I found MacFarlane's example:

220 is a good bowling score.

That may be true for the pros, but it isn't true for ordinary folks.

Robbie Williams said...

Hi Brit---thanks for the reply (been away for a couple of weeks, hence the delay in getting back to this).

I'm sympathetic to the project of finding a way to explain the seductiveness of the argument! I just found the story about why it's seductive less plausible in the worlds-version than in the times-version (I think I expressed that badly, though). In particular, I thought that your story would be committed to there being *a* sense (the object-language one) in which my merely possible utterance is false (if you like: there should be a reading on which the following sentence, uttered here and now, is false: "my merely possible utterance is false".) And (unlike Matt and you, perhaps) I thought there wasn't such a reading...
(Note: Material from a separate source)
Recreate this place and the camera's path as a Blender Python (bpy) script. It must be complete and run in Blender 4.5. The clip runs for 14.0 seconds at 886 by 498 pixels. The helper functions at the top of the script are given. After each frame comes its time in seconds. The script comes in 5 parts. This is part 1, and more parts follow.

Anyway, one issue might be that I don't properly understand the meta/object language distinction that is required for your proposal, so perhaps I should ask about that!

Suppose at w,t I use the word "true" to talk about English utterances. Suppose, in particular, I utter "U is true" (where U is an utterance, in English, taking place at w' and t'). Is my use of "w" meta-linguistic or object-linguistic (relative to U)? It's in the same natural language (English) as U, as much as any use of semantic vocabularly can be... that might suggest it's in the object language. It's a predicate of sentences... that might suggest that it's in the metalanguage. But if either of those were decisive considerations, they'd go for *any* use of "is true", so we wouldn't be able to distinguish two separate usages. So I guess you're not using either of these as criteria for dividing tokenings of semantic vocabularly into object-linguistic and meta-linguistic.

Other than this, my only thought on how to tell when expressions are object-languagey and when they are meta-languagey, is project-relative. E.g. when I'm writing formal (Kaplanian) semantics for a language L, I can tell you what words are taken to be in L, and which I'm using to talk about L. And I can change this by changing my choice of L. But I don't really see how this would help?

Here's a final query: if English turns out to be semantically closed, then (in at least one sense!) the metalanguage would be part of the object language. Can we still distinguish two "is true"'s as you want?

Brit Brogaard said...

Hi Robbie,
I agree that there is a real difficulty determining whether we are speaking in the meta-language or the object-language. But it seems clear to me that most ordinary occurrences of 'is true' in English are occurrences in the object-language. Or maybe we cannot make sense of this distinction, in which case it may just be that 'is true' plays two different roles in the language.

I think we can still distinguish two senses of 'is true'. It certainly seems to me that there is a tensed and a tenseless form of 'is true'. I took the tenseless form to be meta-linguistic.